With a cost (or weight) assigned to each path, OSPF uses Dijkstra’s Algorithm to find the shortest path to a given node. If multiple paths have the same metric, the router considers additional criteria, such as the router ID and interface type, to break the tie. This is a basic summary of how OSPF weighs and calculates costs — but there is much more to learn about configuring OSPF

Lastly, if there is a need to view OSPF routes and their associated costs, enter this command into your router:

show ip ospf interface

How to Troubleshoot OSPF

As with everything, configuring OSPF can often sometimes lead to issues. Here are a couple of ideas to consider when fixing an issue with OSPF.

Verify the OSPF Neighbors Formed Correctly

Ensure the OSPF routers are in the same area as the destination you are trying to contact.

show ip ospf neighbor

Check the OSPF Configuration

Review the OSPF configuration and verify all of the areas are correctly labeled, and the area assignments are what is expected.

show running-config | section router ospf

Check OSPF LSA (Link-State Advertisement) Database:

Poke around the database and ensure all paths and data you expect exist.

show ip ospf database

These are just a few tactics that can be applied to an OSPF troubleshooting session. For even more great ideas, check out this training on OSPF troubleshooting.


OSPF is a wide and varied subject; this post only covers the bare bones.

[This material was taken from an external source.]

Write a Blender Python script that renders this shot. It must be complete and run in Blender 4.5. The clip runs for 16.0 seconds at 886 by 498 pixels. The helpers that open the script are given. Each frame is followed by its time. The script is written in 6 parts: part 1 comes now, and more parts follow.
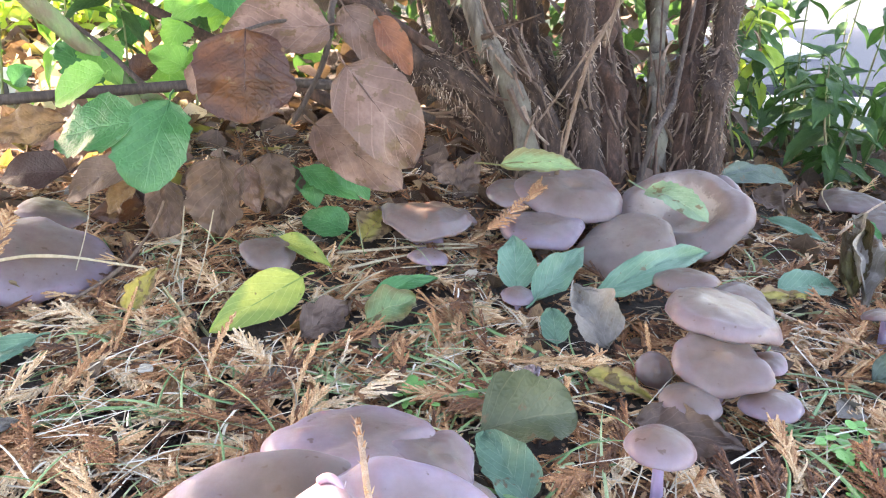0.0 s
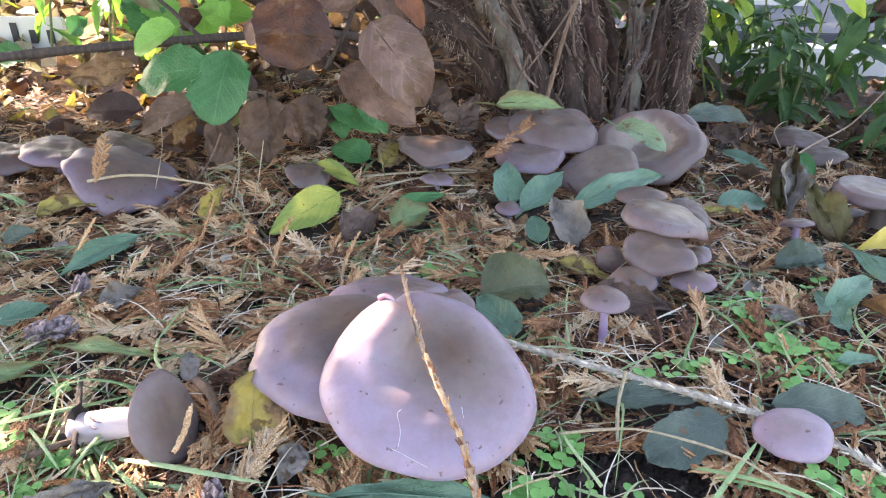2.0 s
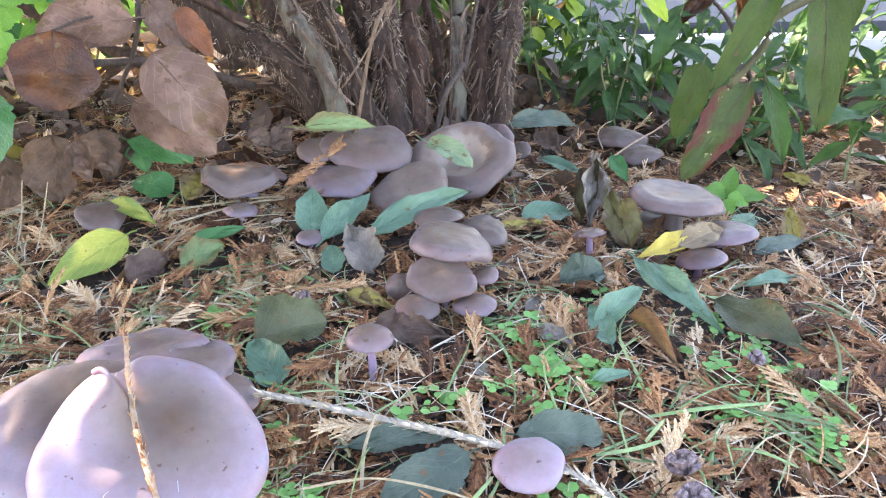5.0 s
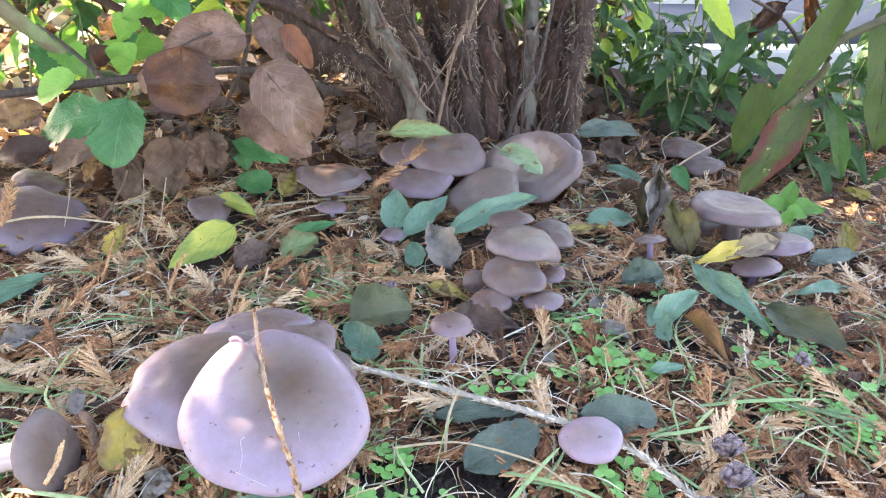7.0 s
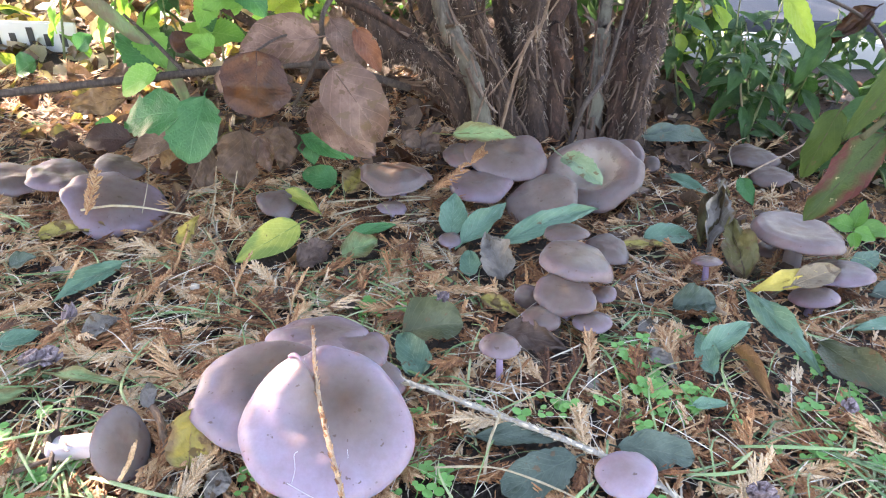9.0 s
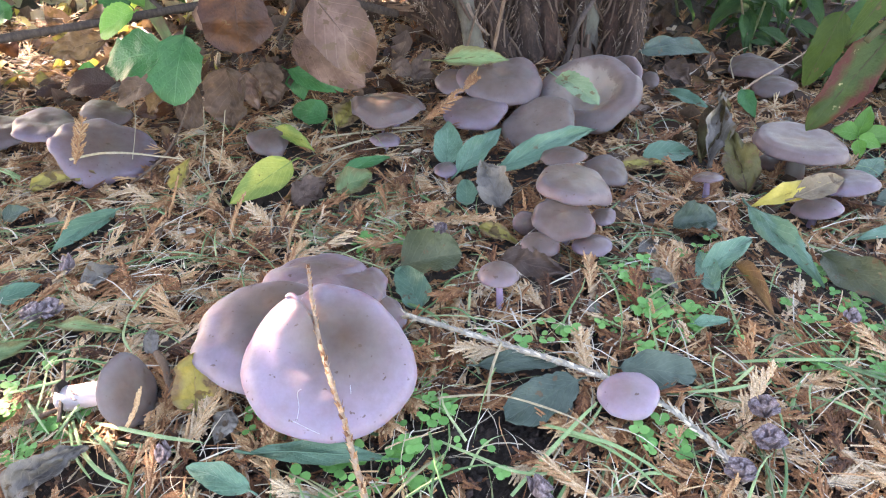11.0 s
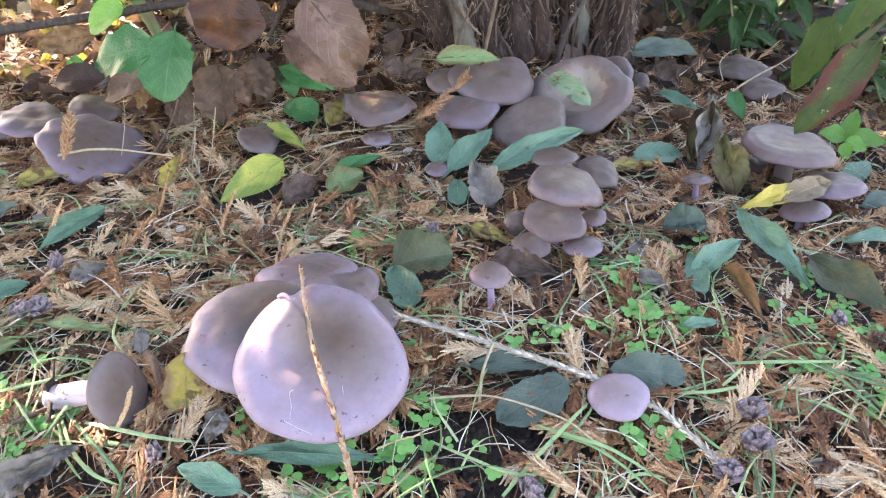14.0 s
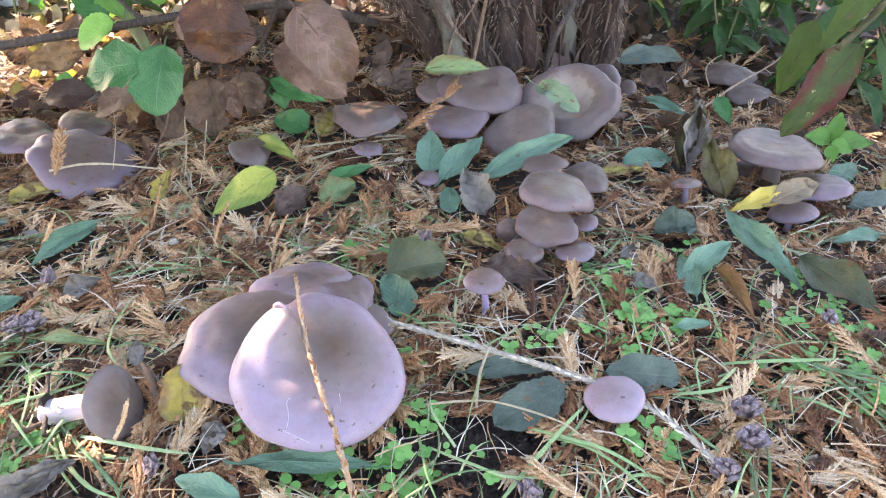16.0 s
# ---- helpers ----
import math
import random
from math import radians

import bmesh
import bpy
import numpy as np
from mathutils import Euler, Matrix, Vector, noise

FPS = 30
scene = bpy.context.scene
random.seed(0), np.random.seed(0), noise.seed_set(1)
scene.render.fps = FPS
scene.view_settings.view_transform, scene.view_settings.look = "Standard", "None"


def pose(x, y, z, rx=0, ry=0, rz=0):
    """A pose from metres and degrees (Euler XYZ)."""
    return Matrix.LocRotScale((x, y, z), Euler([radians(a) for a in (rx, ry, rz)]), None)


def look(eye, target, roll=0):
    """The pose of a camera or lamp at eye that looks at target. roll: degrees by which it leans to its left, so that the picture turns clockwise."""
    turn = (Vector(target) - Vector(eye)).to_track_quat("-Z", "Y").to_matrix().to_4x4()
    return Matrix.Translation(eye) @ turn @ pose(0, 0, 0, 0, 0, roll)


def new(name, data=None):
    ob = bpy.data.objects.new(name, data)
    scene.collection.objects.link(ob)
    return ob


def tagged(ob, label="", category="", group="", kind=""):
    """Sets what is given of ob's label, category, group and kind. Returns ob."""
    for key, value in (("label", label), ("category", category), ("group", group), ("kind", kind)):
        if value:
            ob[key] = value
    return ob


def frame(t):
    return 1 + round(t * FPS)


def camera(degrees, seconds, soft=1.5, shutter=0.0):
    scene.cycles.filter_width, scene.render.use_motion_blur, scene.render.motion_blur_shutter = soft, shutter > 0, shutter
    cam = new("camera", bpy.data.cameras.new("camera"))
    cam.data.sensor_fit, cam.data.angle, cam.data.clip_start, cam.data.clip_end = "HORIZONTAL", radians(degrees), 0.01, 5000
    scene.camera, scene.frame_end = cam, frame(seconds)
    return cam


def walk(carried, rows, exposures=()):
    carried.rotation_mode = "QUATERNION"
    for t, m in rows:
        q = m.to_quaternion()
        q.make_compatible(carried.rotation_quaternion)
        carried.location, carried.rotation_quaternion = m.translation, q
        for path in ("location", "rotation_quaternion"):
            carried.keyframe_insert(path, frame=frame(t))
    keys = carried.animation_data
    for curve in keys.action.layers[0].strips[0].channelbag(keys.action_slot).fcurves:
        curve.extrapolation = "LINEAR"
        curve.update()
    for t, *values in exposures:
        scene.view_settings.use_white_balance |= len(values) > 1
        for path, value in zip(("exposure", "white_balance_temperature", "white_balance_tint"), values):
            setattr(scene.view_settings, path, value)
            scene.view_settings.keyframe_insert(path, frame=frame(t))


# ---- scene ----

For a far more in-depth analysis, please check out this excellent training on OSPF architecture. However, the essential thing to remember from this article is that OSPF is designed to find the quickest route for a packet to travel. It uses Dijkstra’s Algorithm to find the fastest path by dividing the reference bandwidth by the interface bandwidth. 

OSPF has several different areas: Area 0, Stub Area, and the Not So Stubby (NSSB) Area. 

All OSPF configurations will occur on the router, where each of the seven modes can be checked. Use the following command to do so:

show ip ospf

OSPF is the perfect concept for honing skills to take the Network+ exam or prove your chops as a network engineer. I recommend jumping onto a router and getting your feet wet. There’s no time like the present!